Reuters / Pichi Chuang
Taiwan’s HTC will return to growth in the final three months of 2014 after a bruising few years that has seen market share dwindle amid steep sales declines.
The October-to-December period will see the company’s first rise in year-on-year total revenue in 12 quarters, company Chief Financial Officer Chialin Chang said after the firm’s quarterly investor conference.
“The growth will come from a kick in momentum for our flagship phone as well as new product introductions,” Chang said.
Those products likely will include HTC’s first-ever phone based on the Windows operating system from Microsoft, a partnership Chang said was “going well.”
HTC is also working on a smartwatch with Silicon Valley internet giant Google, but Chang wouldn’t say when the product would hit the market.
But it will take more than a few new gadgets to convince company watchers that the firm has turned a corner.
Sales at the beleaguered phone company, which once sold one out of every 10 smartphones worldwide, have only notched two months of year-on-year growth out of the past 32.
Total third-quarter revenue is also likely to decline slightly compared with the same period of 2013.
The firm will look for efficiencies in its sales and marketing operations in order to maintain profitability, Chang said, adding that it would not reduce headcount.
These cost-saving measures have already started to take effect, as HTC previously reported higher-than-expected second-quarter net profit of T$2.26 billion.
The firm is also expecting to eke out a slight net profit in the third quarter, Chang predicted.

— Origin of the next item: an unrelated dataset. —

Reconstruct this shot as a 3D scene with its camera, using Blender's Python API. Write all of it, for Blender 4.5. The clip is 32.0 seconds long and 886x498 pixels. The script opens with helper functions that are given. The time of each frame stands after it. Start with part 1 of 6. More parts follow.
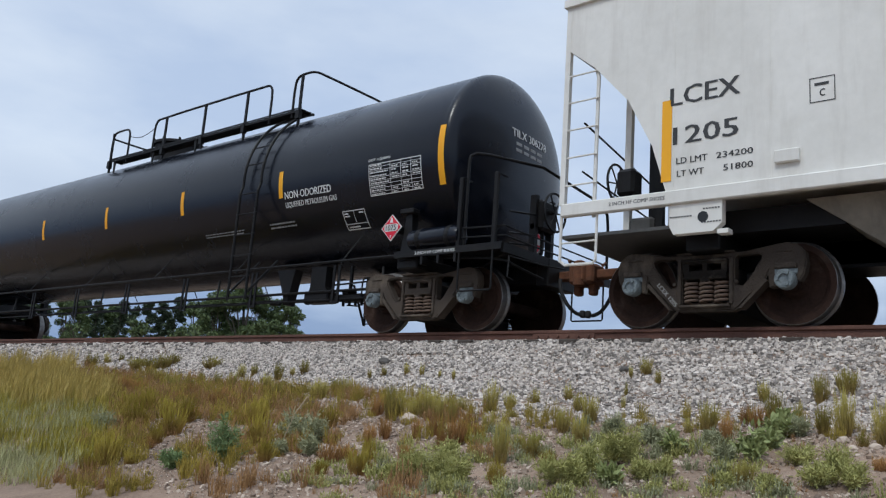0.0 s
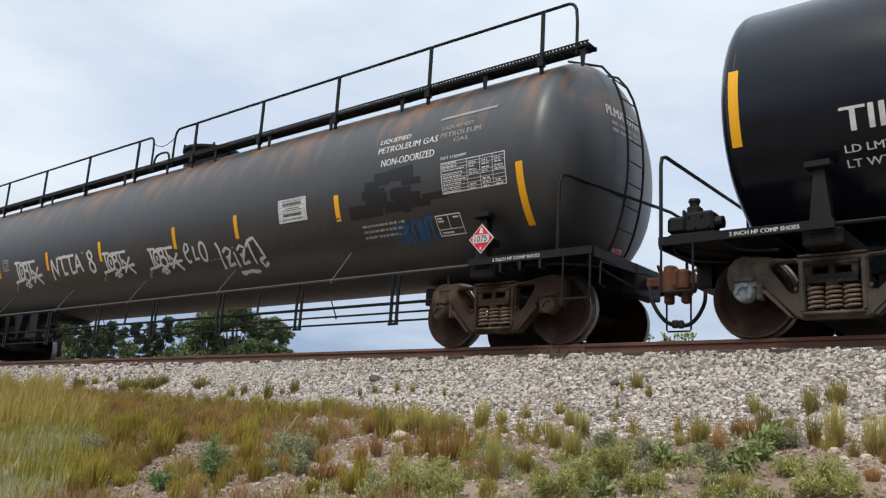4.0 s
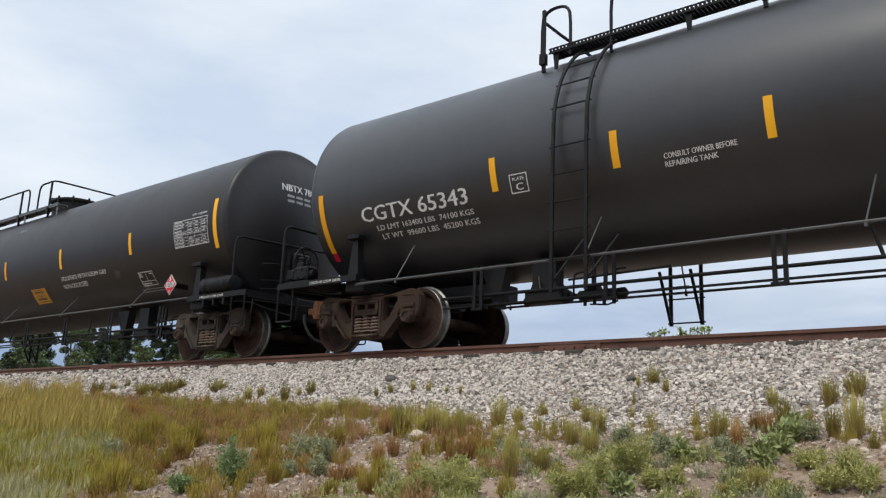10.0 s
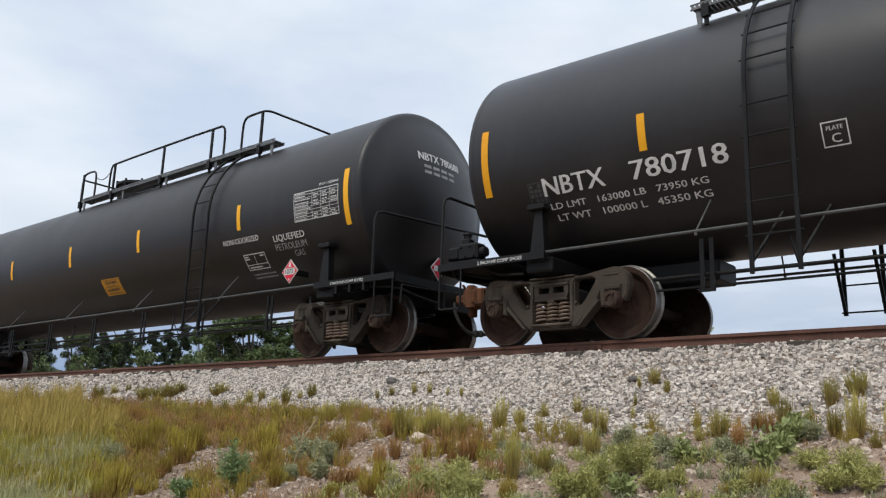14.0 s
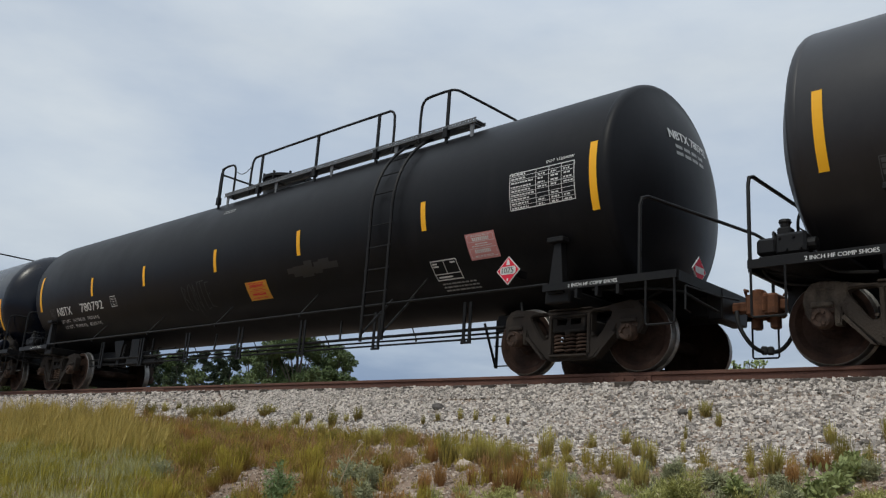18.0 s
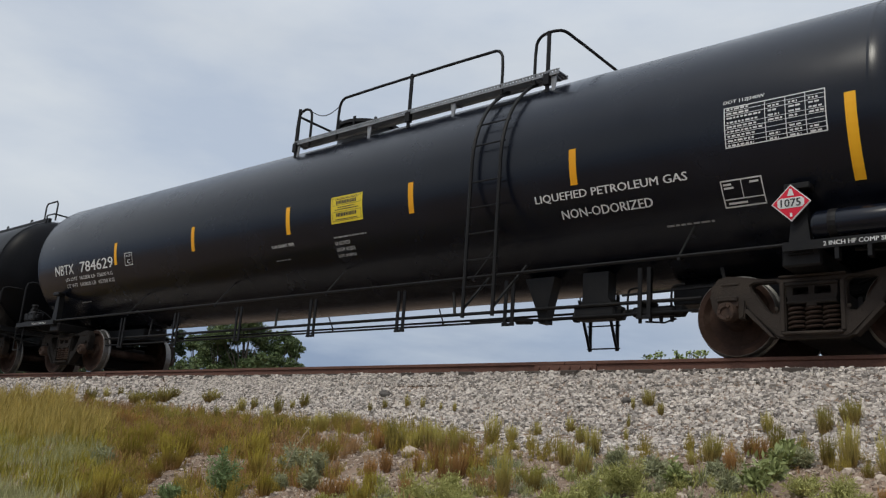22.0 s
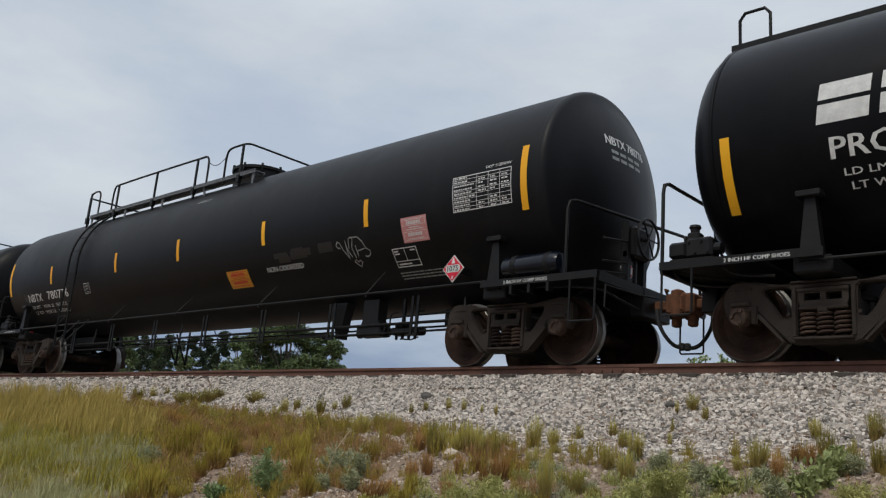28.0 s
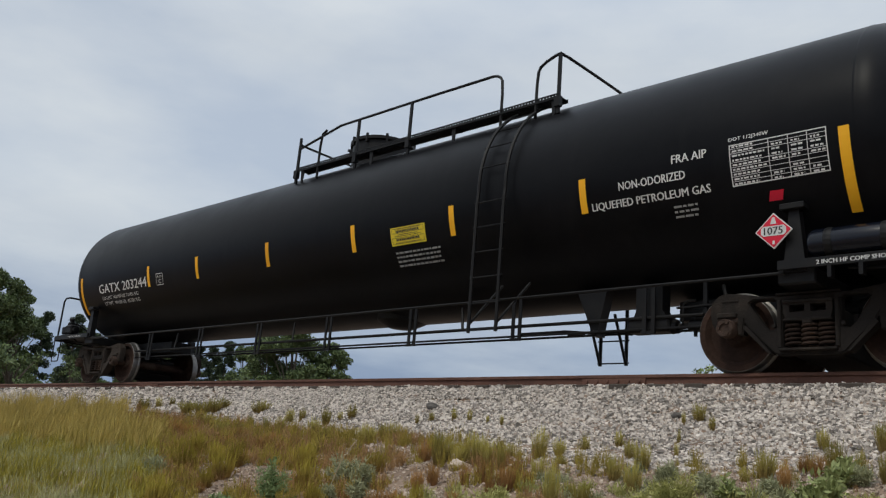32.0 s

Chang noted that the firm is willing to sacrifice profit margins in order to drive volume, though he emphasized that HTC would not sell its products at a loss in exchange for market share.
HTC’s share of the global smartphone market was a slim 1.4 percent in the first quarter of 2014, according to research firm Gartner.
As Apple likely prepares to launch a new large-screen iPhone model, industry watchers remain skeptical that HTC can return to a steady growth model.
“Given the shortened life cycle of smartphones and the introduction of Apple’s new iPhones, we believe HTC’s recovery in the second quarter is temporary,” SinoPac Securities analyst Calvin Huang wrote in a research note issued ahead of the quarterly conference.
Many blame HTC’s lack of a compelling message and failure to stand out from competitors like Samsung and China’s Xiaomi Inc an increasingly important factor as smartphones, especially high-priced, high-margin models, no longer sell in the huge volumes of the past.
Growth in the worldwide smartphone market will slow to 23 percent this year from 39 percent in 2013, according to researcher IDC. This will be accompanied by a drop in average selling price from $335 in 2013 to $314 in 2014, IDC said.